We are all being divinized. Pray-ers know this truth. To be aware of and cooperate with divinization takes work. Real prayer is work, i.e., disciplined spirituality, as is Catholicism. We need to recognize that consolation is not always comfortable, and desolation is not always disagreeable. Being disciplined about prayer is essential if we want to see the benefits of prayer, just as regular physical exercise is necessary to get and keep our bodies in shape. The more in shape we are spiritually, the more we are likely to realize and recognize God in our lives. Prayer is the effort to consciously experience God. Praying is consciously paying attention to the central relationships of our lives, our relationship with ourselves, others and God. Our relationship with God is the one that makes all these other relationships possible. Prayer is focusing conscious attention on out relationship with God, and finding the whispers of God’s presence in the relationships of our lives. We speak to God in prayer and the word God speaks back is our life.
Prayer is paying attention to what is really real. Prayer isn’t just finding God in all things. It’s more than that. Prayer is seeking God in all realities, realities that were, are, and are to come. The awareness of God and the processes of divinization in our hearts and minds is evident in how we make choices.
On a moral level, prayer leads us to wisdom and correct choosing. When I was a little kid, in wintertime, my mother used to dress us up in those bulky, blue snowsuits that made us look like midget Michelin men. She’d let me and my siblings out along with the dog. As soon as I’d run out to play in the snow, I’d reach down and grab a mitten full of the cold, delicious snow and begin to eat. My mom would yell, “Ricky, don’t eat the yellow snow!” Prayer is learning what is, and is not, “yellow snow.” What is not good for us is whatever frustrates and foils our transformation in Christ. For serious pray-ers, life becomes a series of exercises wherein we discern what we truly and deeply desire. Such holy desires reveal God’s will for us, and prayer mediates the grace that helps us choose what we deeply desire and thus make the right choices.
Prayer, practiced regularly and faithfully, can become a centering fulcrum of our daily lives, keeping us on plan and focused. Prayer, even engaged in sporadically and frenetically, is valuable. Annie Lamott, one of the most refreshing if iconoclastic contemporary writers on prayer, says the two best prayers are “Thank You” and “Help.”
How to Pray: Prayer doesn’t have to be elaborate to function as a current carrying us through life to life eternal. There are many methods of praying: prayers of petition (probably the most common form of prayer), daily Mass, the Liturgy of the Hours; daily spiritual reading; systematically and slowly working one’s way through various books of the Bible; taking some time during the week to read through the readings for the upcoming Sunday; the Rosary; Eucharistic adoration; the utterly simple practice of Centering prayer. These are all valid methods of praying. Prayer groups are helpful for many people. The main thing is to choose freely a method you find agreeable. No one stays with a prayer practice they find tedious and frustrating. Experiment with unconventional methods that utilize and stimulate the imagination: See a movie with Jesus; write someone a letter while in prayer mode; create a dialogue with the Holy Spirit, draw pictures for God. The imagination is the arena wherein we can often most powerfully experience God. Ignatian contemplation of Gospel scenes is a tried and true example of using our graced imagination in prayer.

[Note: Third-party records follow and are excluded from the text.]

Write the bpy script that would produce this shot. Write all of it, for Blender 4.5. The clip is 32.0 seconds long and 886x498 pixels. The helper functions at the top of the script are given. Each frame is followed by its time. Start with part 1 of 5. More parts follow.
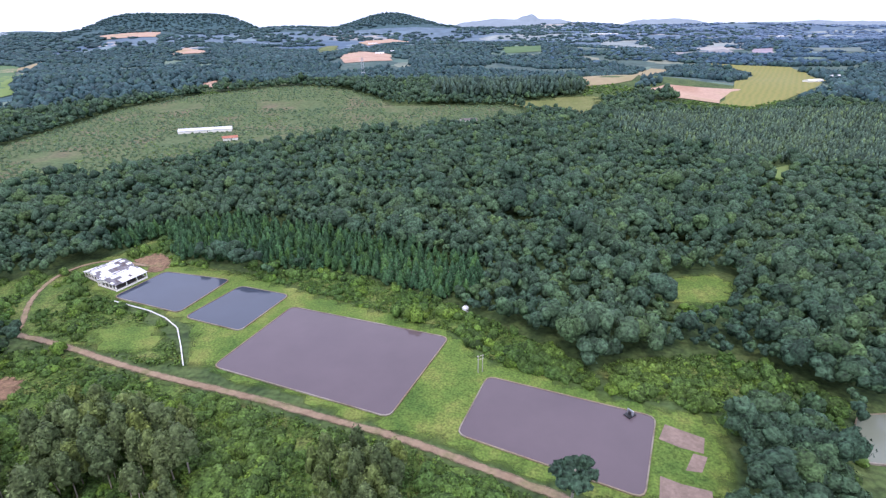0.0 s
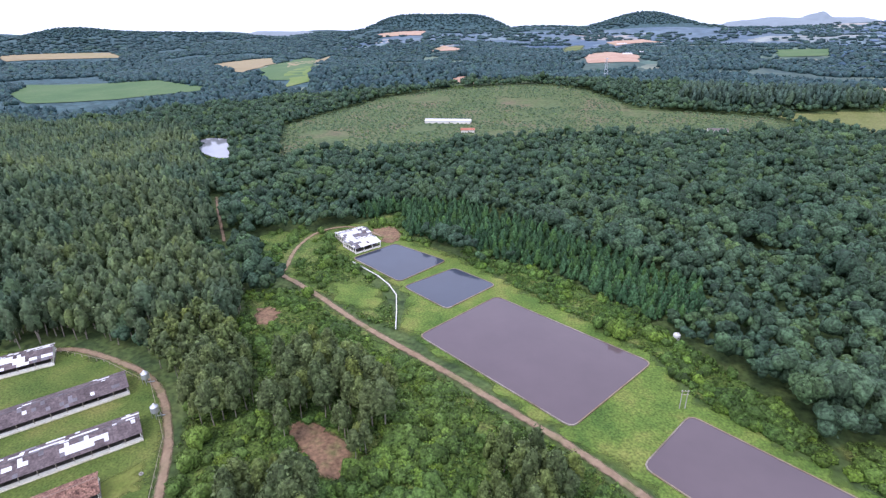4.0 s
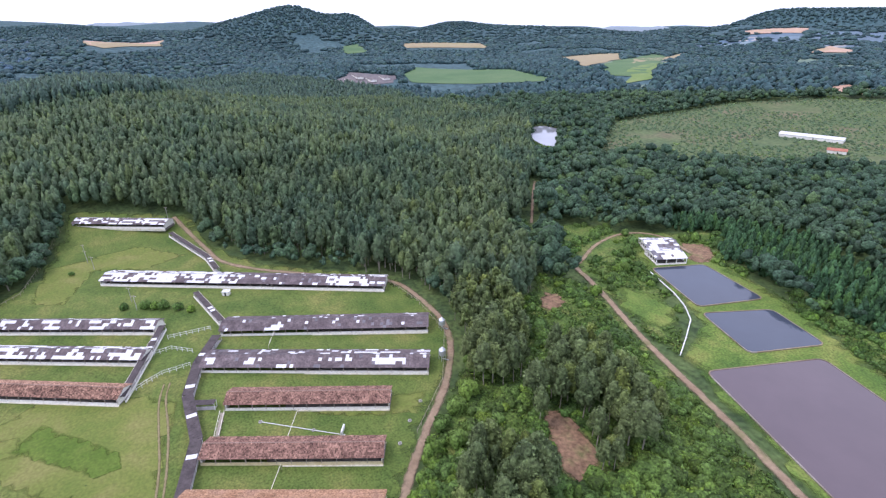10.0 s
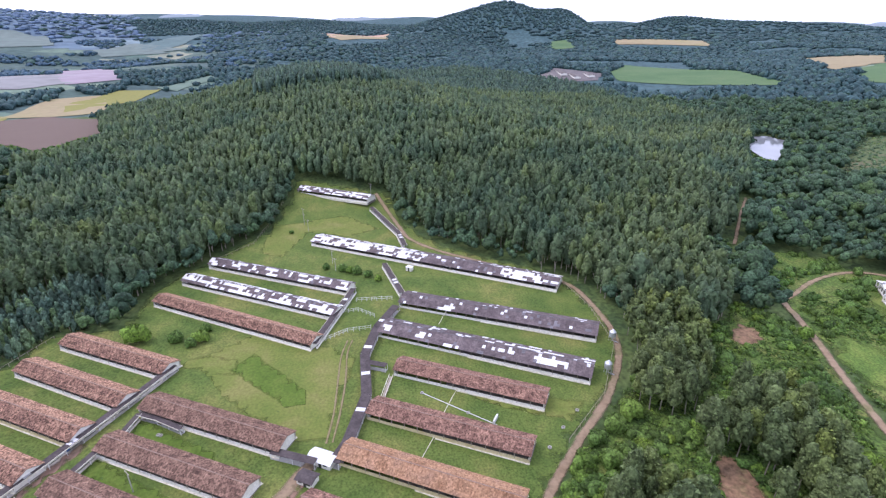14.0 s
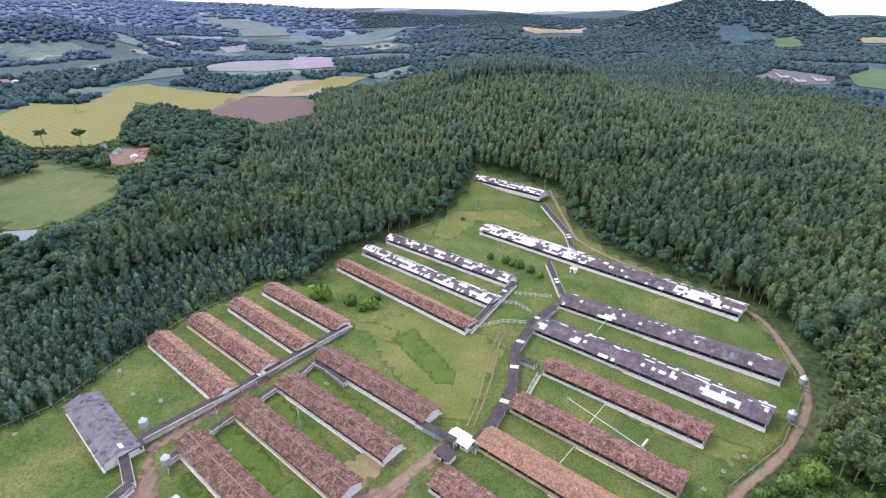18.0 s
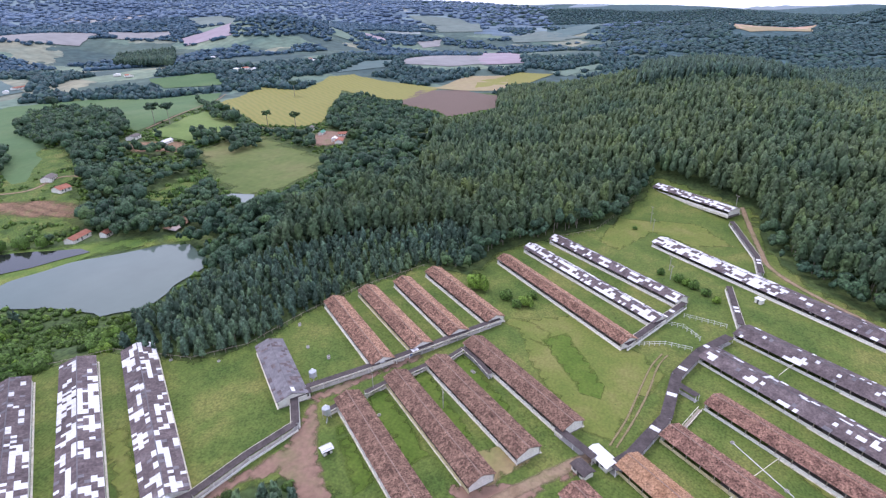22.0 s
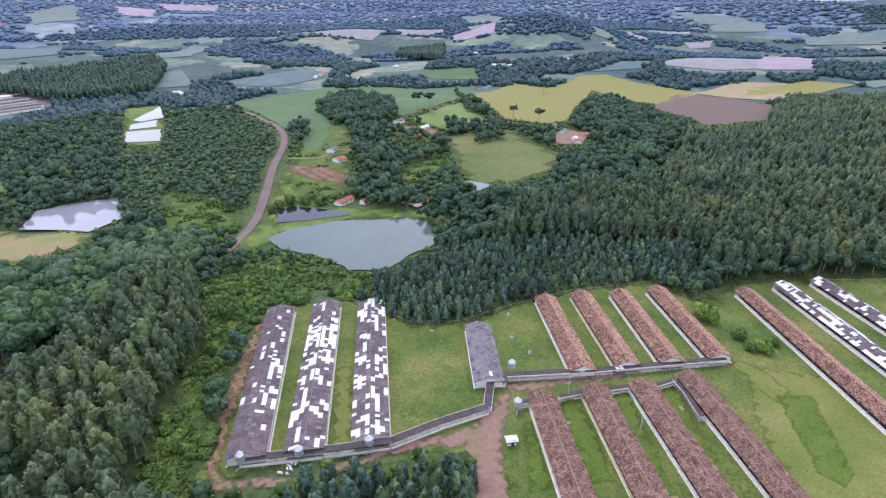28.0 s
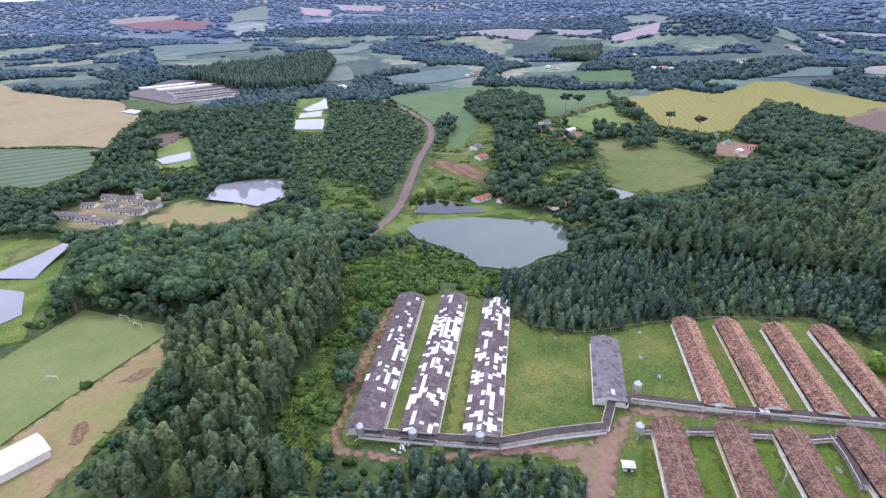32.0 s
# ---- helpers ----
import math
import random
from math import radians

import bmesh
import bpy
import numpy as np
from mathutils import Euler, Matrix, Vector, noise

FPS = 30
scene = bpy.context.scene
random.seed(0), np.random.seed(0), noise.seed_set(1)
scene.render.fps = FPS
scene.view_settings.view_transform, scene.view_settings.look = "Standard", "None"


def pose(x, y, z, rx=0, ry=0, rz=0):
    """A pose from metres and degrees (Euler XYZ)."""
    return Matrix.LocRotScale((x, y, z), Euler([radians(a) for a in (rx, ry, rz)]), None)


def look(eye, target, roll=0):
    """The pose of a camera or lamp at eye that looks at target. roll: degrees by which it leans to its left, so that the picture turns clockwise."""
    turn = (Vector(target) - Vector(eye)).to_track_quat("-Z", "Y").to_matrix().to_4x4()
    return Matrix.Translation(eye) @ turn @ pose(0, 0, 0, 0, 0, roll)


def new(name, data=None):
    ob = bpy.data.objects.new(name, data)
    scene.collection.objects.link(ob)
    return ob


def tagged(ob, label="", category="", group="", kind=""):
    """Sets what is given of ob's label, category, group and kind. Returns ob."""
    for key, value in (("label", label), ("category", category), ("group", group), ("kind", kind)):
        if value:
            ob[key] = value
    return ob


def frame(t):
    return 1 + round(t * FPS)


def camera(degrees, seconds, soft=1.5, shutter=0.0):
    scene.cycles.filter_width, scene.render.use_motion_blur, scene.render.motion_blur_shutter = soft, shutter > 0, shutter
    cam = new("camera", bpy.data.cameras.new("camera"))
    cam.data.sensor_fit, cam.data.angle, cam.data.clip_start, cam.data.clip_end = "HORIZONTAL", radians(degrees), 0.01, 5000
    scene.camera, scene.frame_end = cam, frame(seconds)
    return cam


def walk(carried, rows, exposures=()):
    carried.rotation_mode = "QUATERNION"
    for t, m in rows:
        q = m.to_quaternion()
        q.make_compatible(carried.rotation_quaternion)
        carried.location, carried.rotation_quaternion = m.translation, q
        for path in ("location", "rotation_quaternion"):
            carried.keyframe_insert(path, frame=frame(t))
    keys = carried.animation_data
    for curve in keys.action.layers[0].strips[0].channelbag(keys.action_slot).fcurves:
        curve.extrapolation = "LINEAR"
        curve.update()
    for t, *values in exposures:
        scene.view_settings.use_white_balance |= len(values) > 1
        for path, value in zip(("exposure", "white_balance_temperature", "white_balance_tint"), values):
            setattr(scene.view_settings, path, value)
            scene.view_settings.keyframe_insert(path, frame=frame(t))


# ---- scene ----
cam = camera(80.08, 32.0, soft=1.3)
PATH = [
    (0.0, pose(0, 0, 120, 66.10, 0.74, -2.77)),
    (1.0, pose(0, 0, 120, 66.19, 0.82, 3.36)),
    (2.0, pose(0, 0, 120, 66.26, 0.91, 9.37)),
    (3.0, pose(0, 0, 120, 66.34, 1.00, 15.77)),
    (3.5, pose(0, 0, 120, 66.40, 1.06, 18.83)),
    (5.5, pose(0, 0, 120, 66.50, 1.09, 30.53)),
    (6.0, pose(0, 0, 120, 66.49, 1.11, 33.36)),
    (7.0, pose(0, 0, 120, 66.54, 1.06, 39.11)),
    (8.0, pose(0, 0, 120, 66.57, 1.01, 45.18)),
    (9.0, pose(0, 0, 120, 66.58, 0.96, 50.47)),
    (10.0, pose(0, 0, 120, 66.61, 0.92, 56.22)),
    (11.0, pose(0, 0, 120, 66.57, 0.89, 61.72)),
    (12.0, pose(0, 0, 120, 66.53, 0.93, 67.01)),
    (13.0, pose(0, 0, 120, 66.51, 0.93, 72.15)),
    (13.5, pose(0, 0, 120, 66.52, 0.91, 74.69)),
    (15.5, pose(0, 0, 120, 66.40, 0.89, 84.11)),
    (16.0, pose(0, 0, 120, 66.39, 0.90, 86.67)),
    (17.0, pose(0, 0, 120, 66.32, 0.83, 92.07)),
    (18.0, pose(0, 0, 120, 66.21, 0.82, 96.57)),
    (19.0, pose(0, 0, 120, 66.19, 0.84, 101.51)),
    (20.0, pose(0, 0, 120, 66.20, 0.85, 106.57)),
    (21.0, pose(0, 0, 120, 66.18, 0.92, 110.91)),
    (22.0, pose(0, 0, 120, 66.19, 0.96, 115.61)),
    (23.0, pose(0, 0, 120, 66.26, 1.00, 120.48)),
    (24.0, pose(0, 0, 120, 66.30, 1.00, 125.28)),
    (25.0, pose(0, 0, 120, 66.36, 0.92, 129.79)),
    (25.5, pose(0, 0, 120, 66.35, 0.90, 131.61)),
    (27.5, pose(0, 0, 120, 66.46, 0.93, 139.27)),
    (28.0, pose(0, 0, 120, 66.50, 1.00, 141.28)),
    (29.0, pose(0, 0, 120, 66.50, 1.01, 145.33)),
    (30.0, pose(0, 0, 120, 66.56, 0.98, 149.38)),
    (31.0, pose(0, 0, 120, 66.64, 0.99, 152.71)),
    (32.0, pose(0, 0, 120, 66.73, 0.90, 156.80)),
]
walk(cam, PATH, [(0, 0.09, 6200, 25), (9, 0.03, 6200, 25), (17, 0.02, 6200, 26), (23, -0.06, 6200, 26), (32, 0.0, 6200, 27)])

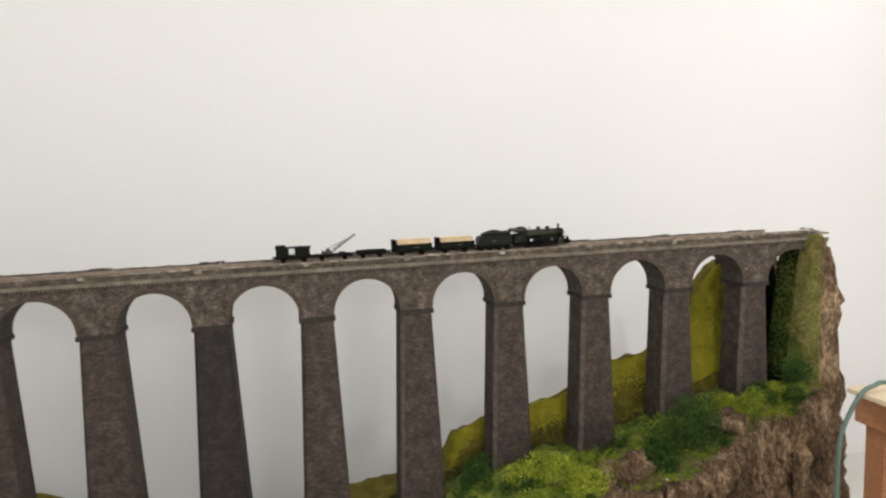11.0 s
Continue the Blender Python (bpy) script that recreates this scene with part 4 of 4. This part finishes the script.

Prayer Guides: Many have traversed the paths through the forest of prayer. Don’t feel you have to reinvent the wheel. For the beginner, Jesuit Mark Thibodeaux’s Armchair Mystic is a great starter book. Pushing Jesuit works on prayer may seem too much like I’m pushing the family business, but anyone who knows about free and freeing spirituality will agree that anything by Tony DeMello, S.J., is worth reading and pondering. Franciscan Richard Rohr’s amazingly brief and deceptively simple Everything Belongs is the best book I’ve ever read on prayer. Rohr orients the 21st century person to what prayer is and can be. The Cloud of Unknowing is a classic on prayer, and is the inspiration for the contemporary Trappist method of Centering Prayer. Annie Lamott’s Traveling Mercies, is a wild zany take on everything from prayer to writing to parenting to eating disorders. Kurtz and Ketchem’s The Spirituality of Imperfection is a real jewel. There are many more good books one can read. Magazines like America and Commonweal are an excellent sources and guide for spiritual reading. The internet, where so many young adults spend their reading time, offers great sites like the Irish Jesuits' "Sacred Space" (http://www.sacredspace.ie ) to orient one to prayer.
What Does Prayer Do? Ultimately the practice of real and consistent prayer changes our desires. When we find ourselves wanting what God wants we are in right relationship with God, and that is the experience of justice on the personal level. Prayer practiced over time will lead us through the processes the Spiritual Exercises of St. Ignatius aim to elicit: prayer will free us from, free us for and free us to be with. Free from all that frustrates our transformation in Christ, from addictions to personality faults. Free for service and the righting of relationships on many levels, which ultimately is the work of constructing social justice for all. Free to be with God as the Holy Spirit works our transformation in Christ, thus actualizing our freely being our deepest, truest selves in relation with others. Real prayer is much more about deep transformation and everyday mysticism than it is magic and cheap grace.
Prayer doesn’t do anything if we don’t pray. I go to the gym three times a week, once a year. The results, or lack thereof, are rather predictable. Regular, consistent, committed prayer is worth the effort, but we’ll never know it until you do it. Go ahead. Take the risk. Then we can authentically urge others to follow our example.